Logo colors carry a lot of weight — they appear on websites, business cards, apps, signage, and merchandise. The best logo palettes are simple (often just one or two colors), high in contrast, and able to survive being printed in a single color.
These combinations balance personality with practicality. Each works on white, holds up in grayscale, and leaves room for a neutral system around it.
Confident Red & Charcoal
Bold, energetic, attention-grabbing brands
Tech Violet & Slate
Modern software and digital products
Fresh Green & Ink
Health, eco, and finance brands
Sunny Orange & Navy
Friendly, optimistic consumer brands
Best use cases
- Primary brand marks that must work across many media.
- App icons that need to pop on a crowded home screen.
- Brands that want a strong single-color version for stamps and embossing.
Design tips
- Keep logo palettes to one or two colors — simplicity makes a mark more memorable and reproducible.
- Always test your logo in pure black and pure white to ensure it works without color.

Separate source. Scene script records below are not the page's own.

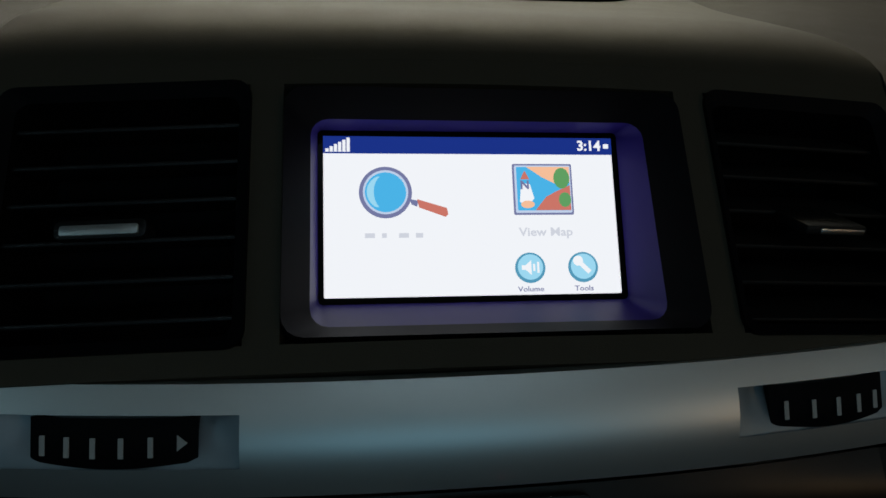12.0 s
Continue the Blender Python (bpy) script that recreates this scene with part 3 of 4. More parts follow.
tach = part("tachometer", prism(disc(-0.0835, 0, 0.050, 48), -0.006, -0.0058), GLOSS, cluster, m=GM)
A0, STEP = 207.0, -29.2
for i in range(9):
    a = A0 + STEP * i
    ticks(tach, -0.0835, 0, 0.0425, 0.0475, 0.0006, [a])
    if i < 8:
        ticks(tach, -0.0835, 0, 0.0435, 0.0475, 0.0005, [a + STEP / 2])
    d = 0.0365
    writing("numeral", str(i), 0.0060, -0.0835 + d * math.cos(radians(a)), d * math.sin(radians(a)), -0.0055, LIT_WHITE, tach, GM, 0.15, 0.00022, wide=1.2)
writing("caption", "rpm", 0.0034, -0.0595, 0.0042, -0.0055, LIT_WHITE, tach, GM, 0.0, wide=1.4)
writing("caption", "x1000", 0.0026, -0.0595, 0.0008, -0.0055, LIT_WHITE, tach, GM, 0.0, 0.00005, wide=1.3)
bar("name_bar", -0.094, -0.0705, -0.0195, -0.0171, -0.0055, LIT_RED, tach, GM)
needle(tach, -0.0835, 0, 181.5, 0.0075, 0.0465, 0.0011)
hub(tach, -0.0835, 0, 0.0047)

speed = part("speedometer", prism(disc(0.0822, 0, 0.050, 48), -0.006, -0.0058), GLOSS, cluster, m=GM)
S_ANG = [(0, 209), (10, 192), (20, 176), (30, 160), (40, 145), (50, 131), (60, 112), (70, 92), (80, 73), (90, 55), (100, 40), (120, 22), (140, 4), (160, -13), (180, -29)]
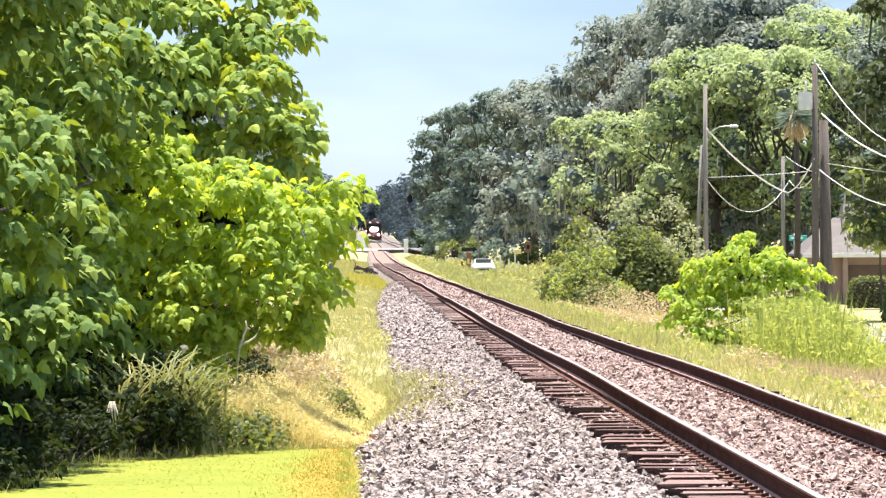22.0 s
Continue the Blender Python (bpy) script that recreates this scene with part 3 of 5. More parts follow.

- Pick colors with strong contrast against white so the mark stays crisp on most backgrounds.
Frequently asked questions
How many colors should a logo have?
Most strong logos use one or two colors. Fewer colors are easier to reproduce, cheaper to print, and more memorable.
Should a logo work in black and white?
Yes. A logo should remain clear and recognizable in a single color, because it will appear in places — faxes, engravings, stamps — where color isn’t available.